To give urgency to these awe-filled days of self-judgment, I invite you to imagine what people will say at your funeral. Live your life with that in mind. When I looked at the faces of the rescuers, I saw the peace of mind and heart I wanted at the end of my life. They knew that once in their lives, they were called to do the right thing and they answered. Maybe I won’t be a hero, but I pray for the strength to try.
Rosh Hashanah, the birthday of the world, is the day in which we become briot hadashot, new born souls, by turning within and facing ourselves honestly. This is the first step to becoming a hero. Like Father Abraham, no one is a hero all the time. There are times when even God is silent in the face of injustice. We forgive God, others, and ourselves for being bystanders.
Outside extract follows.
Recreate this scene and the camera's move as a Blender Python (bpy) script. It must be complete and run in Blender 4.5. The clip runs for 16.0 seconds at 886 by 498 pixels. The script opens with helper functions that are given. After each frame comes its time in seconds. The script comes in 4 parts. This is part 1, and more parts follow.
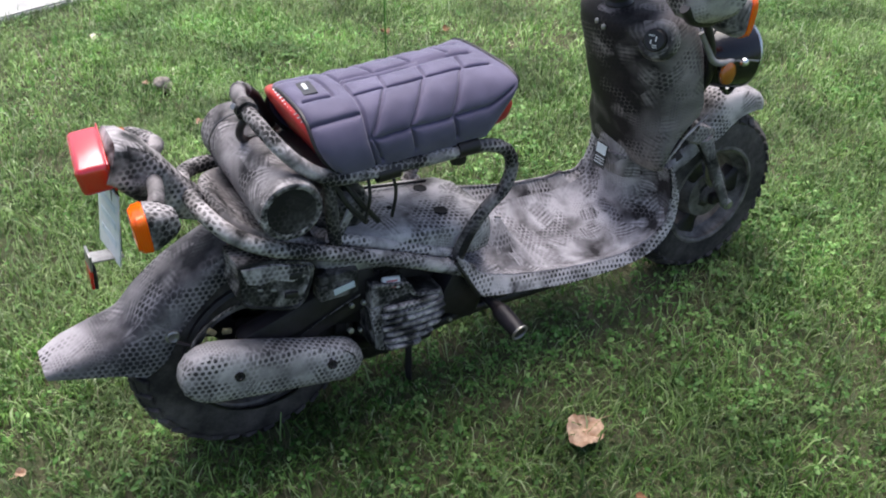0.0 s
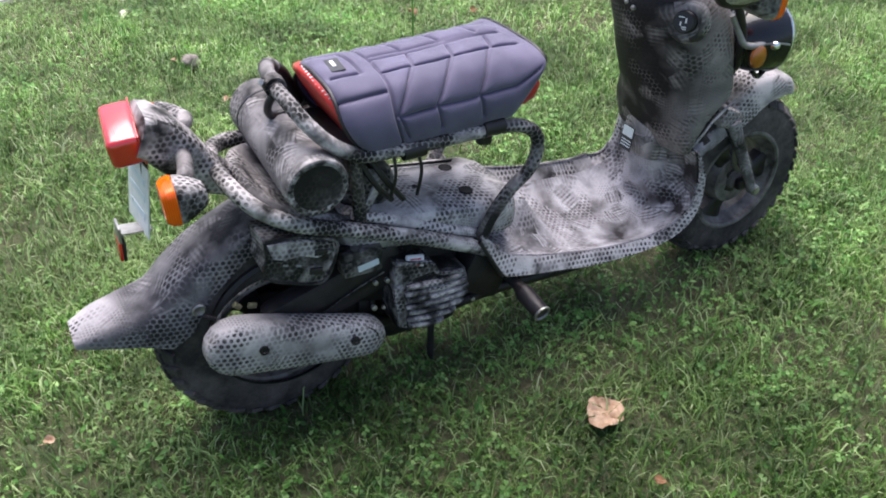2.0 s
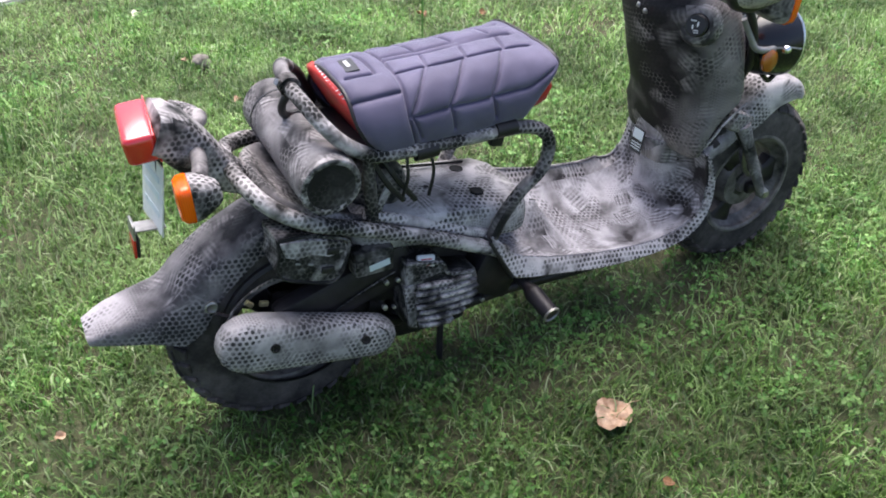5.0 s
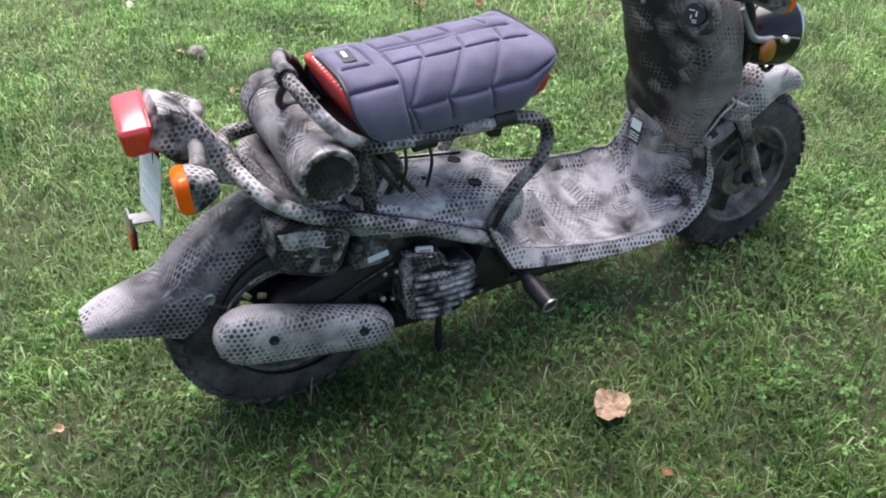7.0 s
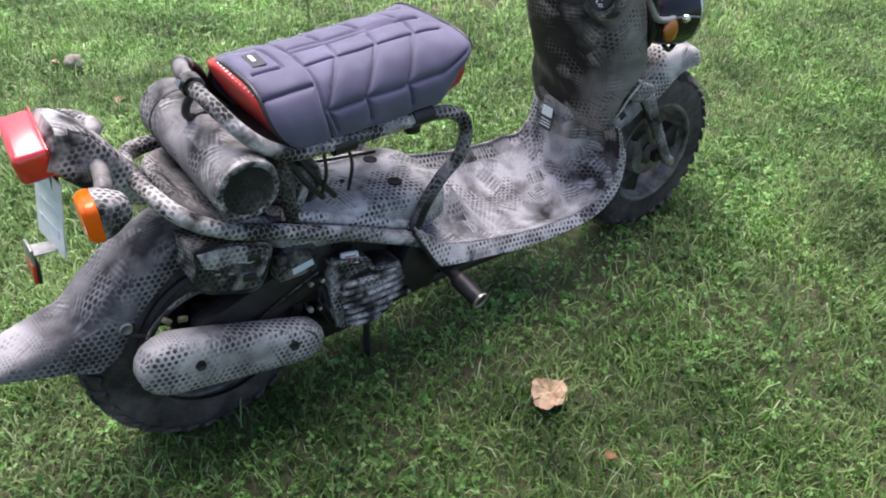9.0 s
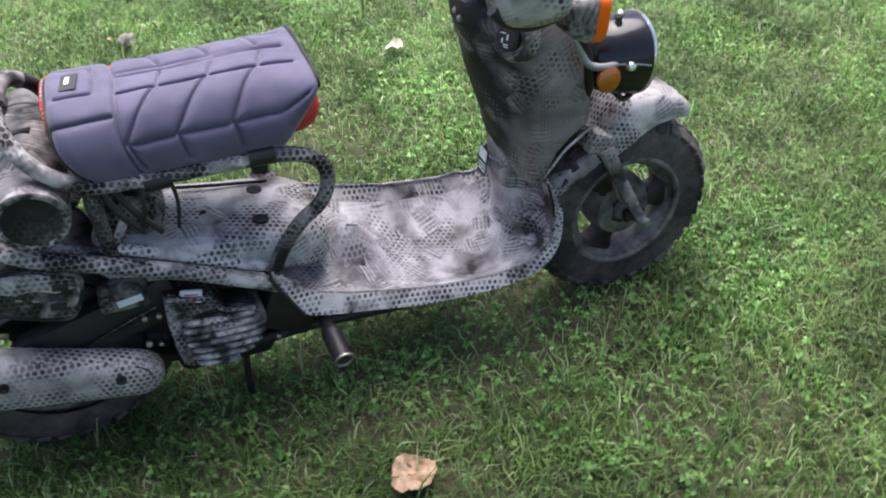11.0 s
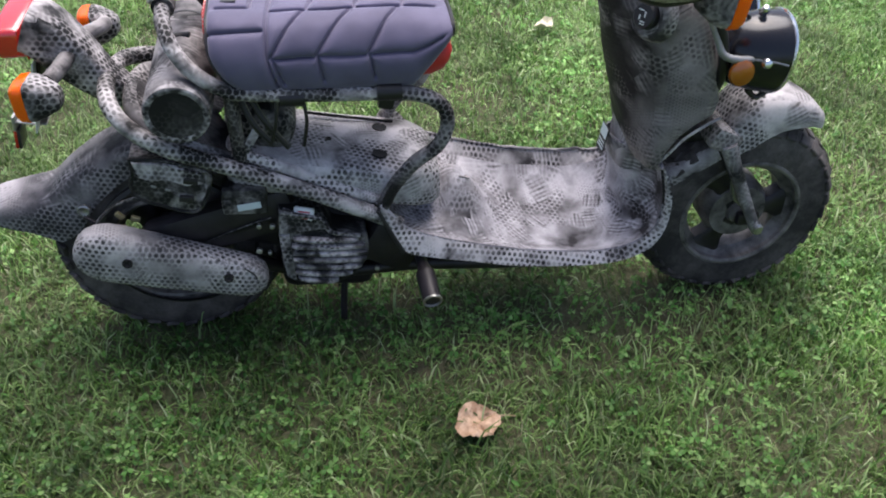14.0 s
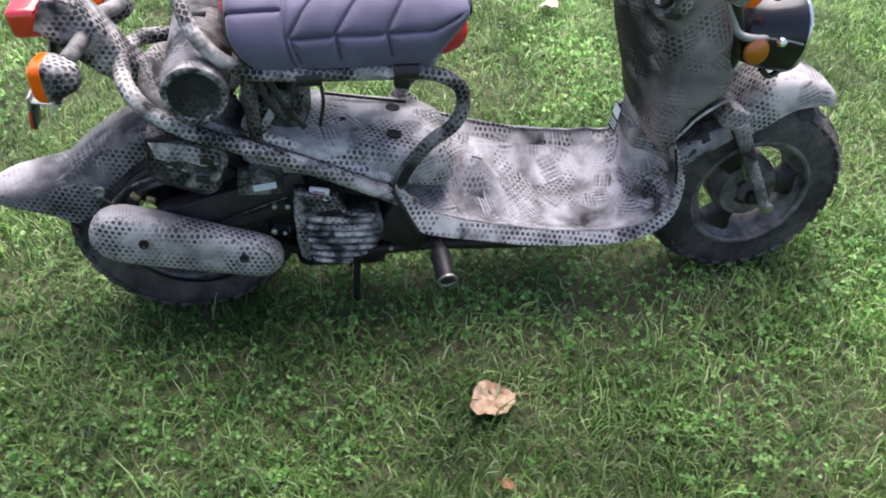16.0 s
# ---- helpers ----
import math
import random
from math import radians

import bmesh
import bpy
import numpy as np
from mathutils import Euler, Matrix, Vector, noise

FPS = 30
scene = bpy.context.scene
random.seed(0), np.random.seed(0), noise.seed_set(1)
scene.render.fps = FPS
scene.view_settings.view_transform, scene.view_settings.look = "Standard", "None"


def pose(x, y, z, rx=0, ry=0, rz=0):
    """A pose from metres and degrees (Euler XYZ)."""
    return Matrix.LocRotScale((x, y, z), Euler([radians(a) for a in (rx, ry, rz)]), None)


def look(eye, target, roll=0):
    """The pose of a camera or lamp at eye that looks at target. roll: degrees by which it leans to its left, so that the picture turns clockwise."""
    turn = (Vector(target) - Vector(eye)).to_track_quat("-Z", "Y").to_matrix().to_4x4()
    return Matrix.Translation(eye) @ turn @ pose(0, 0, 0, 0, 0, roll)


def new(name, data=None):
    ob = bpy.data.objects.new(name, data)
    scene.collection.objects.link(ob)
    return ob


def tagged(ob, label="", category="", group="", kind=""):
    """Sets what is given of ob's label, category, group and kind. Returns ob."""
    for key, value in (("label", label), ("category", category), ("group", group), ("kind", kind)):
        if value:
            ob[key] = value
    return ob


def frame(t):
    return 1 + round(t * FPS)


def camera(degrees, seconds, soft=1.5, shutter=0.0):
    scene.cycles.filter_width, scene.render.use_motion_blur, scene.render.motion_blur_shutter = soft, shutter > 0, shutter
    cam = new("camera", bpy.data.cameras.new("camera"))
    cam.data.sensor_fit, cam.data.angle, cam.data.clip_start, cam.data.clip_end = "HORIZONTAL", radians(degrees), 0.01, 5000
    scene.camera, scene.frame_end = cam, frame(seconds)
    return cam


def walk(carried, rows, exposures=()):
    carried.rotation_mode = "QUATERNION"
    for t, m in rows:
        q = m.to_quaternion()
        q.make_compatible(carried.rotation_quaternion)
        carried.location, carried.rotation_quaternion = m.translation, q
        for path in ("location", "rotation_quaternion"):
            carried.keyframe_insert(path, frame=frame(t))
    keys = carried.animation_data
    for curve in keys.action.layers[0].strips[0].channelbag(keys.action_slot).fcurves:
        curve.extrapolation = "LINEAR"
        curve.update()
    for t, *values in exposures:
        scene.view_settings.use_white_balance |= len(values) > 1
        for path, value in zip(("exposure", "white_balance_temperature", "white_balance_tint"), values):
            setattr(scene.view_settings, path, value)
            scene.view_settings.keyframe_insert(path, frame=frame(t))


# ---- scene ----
cam = camera(55.5, 16.0, soft=1.9, shutter=0.5)
PATH = [
    (0, (-0.8404, -1.2635, 1.4220), (-0.1265, 0.0869, 0.2386), 0.5),
    (0.5, (-0.8443, -1.2626, 1.4191), (-0.1633, 0.0792, 0.2077), 0.3),
    (1, (-0.8472, -1.2674, 1.4171), (-0.1768, 0.0782, 0.2029), 0.3),
    (1.5, (-0.8472, -1.2722, 1.4181), (-0.1845, 0.0782, 0.2058), 0.3),
    (2, (-0.8481, -1.2713, 1.4191), (-0.1903, 0.0811, 0.2058), 0.4),
    (2.5, (-0.8491, -1.2722, 1.4171), (-0.1864, 0.0773, 0.2038), 0.6),
    (3, (-0.8539, -1.2732, 1.4171), (-0.2000, 0.0773, 0.2009), 0.6),
    (3.5, (-0.8578, -1.2722, 1.4171), (-0.2009, 0.0753, 0.1990), 0.8),
    (4, (-0.8617, -1.2722, 1.4191), (-0.2116, 0.0889, 0.2125), 0.8),
    (6.3, (-0.8655, -1.2742, 1.4200), (-0.2106, 0.0734, 0.1990), 0.6),
    (6.5, (-0.8636, -1.2732, 1.4171), (-0.2106, 0.0696, 0.1913), 0.6),
    (7, (-0.8665, -1.2703, 1.4171), (-0.2135, 0.0753, 0.1942), 0.7),
    (7.5, (-0.8665, -1.2664, 1.4142), (-0.2116, 0.0792, 0.1922), 0.8),
    (8, (-0.8742, -1.2539, 1.4152), (-0.1671, 0.0686, 0.1971), 0.6),
    (8.5, (-0.8897, -1.2123, 1.4084), (-0.1555, 0.0802, 0.1739), -1.0),
    (9, (-0.8993, -1.1959, 1.4055), (-0.0425, 0.0155, 0.1681), 1.9),
    (9.5, (-0.7931, -1.2065, 1.3959), (-0.0580, 0.0589, 0.1352), -1.9),
    (10, (-0.5844, -1.2577, 1.3939), (0.0464, 0.0531, 0.1217), 1.7),
    (10.2, (-0.5168, -1.2616, 1.3968), (0.0956, 0.0609, 0.1294), 0.0),
    (12.3, (0.0773, -1.2838, 1.4123), (0.0290, 0.1526, 0.1207), -3.0),
    (12.5, (0.0628, -1.3012, 1.4181), (-0.0483, 0.1304, 0.1256), -4.0),
    (13, (-0.0213, -1.3282, 1.4094), (0.0715, 0.1072, 0.1198), -1.1),
    (13.5, (-0.1430, -1.3408, 1.3920), (-0.0502, 0.1198, 0.1304), 0.2),
    (14, (-0.1980, -1.3582, 1.3862), (-0.0415, 0.0696, 0.0947), 1.2),
    (14.5, (-0.2260, -1.3688, 1.3794), (-0.0628, 0.0541, 0.0831), 1.1),
    (15, (-0.2367, -1.3688, 1.3775), (-0.1072, 0.0502, 0.0734), 1.8),
    (15.5, (-0.2367, -1.3630, 1.3775), (-0.0657, 0.0299, 0.0493), 2.3),
    (16, (-0.2405, -1.3659, 1.3843), (-0.0715, 0.0367, 0.0657), 1.4),
]
EXPOSURES = [(0, 0.43, 6340, 13), (0.5, 0.56, 6340, 13), (2, 0.66, 6340, 13), (4, 0.69, 6340, 13), (6.5, 0.73, 6340, 13), (8.5, 0.69, 6340, 13), (10, 0.79, 6340, 13), (12.5, 0.40, 6340, 13), (13.5, 0.48, 6340, 13), (15.5, 0.48, 6340, 13), (15.8, 0.66, 6340, 13), (16, 0.86, 6340, 13)]
walk(cam, [(t, look(eye, target, roll)) for t, eye, target, roll in PATH], EXPOSURES)

# ---- world and light ----
world = bpy.data.worlds.new("world")
scene.world = world
world.use_nodes = True
wn = world.node_tree
sky = wn.nodes.new("ShaderNodeTexSky")
sky.sky_type, sky.sun_disc = "NISHITA", False
sky.sun_elevation, sky.sun_rotation = radians(67.5), radians(15.5)
sky.air_density, sky.dust_density = 1.0, 4.0
wn.nodes["Background"].inputs["Strength"].default_value = 0.15
wn.links.new(sky.outputs["Color"], wn.nodes["Background"].inputs["Color"])

sun_data = bpy.data.lights.new("sun", "SUN")
sun_data.energy, sun_data.angle, sun_data.color = 3.2, radians(56), (1.0, 0.97, 0.93)
sun = new("sun", sun_data)
sun.matrix_world = look((0.5, 1.8, 4.5), (0.0, 0.0, 0.0))


# ---- materials ----
def shader(name):
    m = bpy.data.materials.new(name)
    m.use_nodes = True
    return m, m.node_tree, m.node_tree.nodes["Principled BSDF"]


def node(tree, kind, **inputs):
    n = tree.nodes.new(kind)
    for key, value in inputs.items():
        n.inputs[key.replace("_", " ")].default_value = value
    return n


def calc(tree, op, a, b=None, c=None):
    n = tree.nodes.new("ShaderNodeMath")
    n.operation = op
    for i, v in enumerate((a, b, c)):
        if v is None:
            continue
        if isinstance(v, (int, float)):
            n.inputs[i].default_value = v
        else:
            tree.links.new(v, n.inputs[i])
    return n.outputs[0]


def ramp(tree, source, stops):
    n = tree.nodes.new("ShaderNodeValToRGB")
    while len(n.color_ramp.elements) < len(stops):
        n.color_ramp.elements.new(0.5)
    for e, (p, c) in zip(n.color_ramp.elements, stops):
        e.position, e.color = p, (*c, 1) if len(c) == 3 else c
    tree.links.new(source, n.inputs["Fac"])
    return n.outputs["Color"]


def grey(v):
    return (v, v, v)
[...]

We remember that we have been given another day, another year, so that we can do better, and we won’t give up. “The worst of all possible sins is to forget one’s royal descent.” Like God, we’ll keep showing up with faith that one day we’ll all get it right and the world will be fair and loving.
On Kol Nidre I’ll tell you about the heroes and acts of heroism that have inspired me in the last year. I invite you to make your own list. It will sharpen your eyes to see goodness, increase your forgiveness by seeing more than other peopleÕs faults, and awaken the hero within. Don’t forget to look at your own lives when you make the list.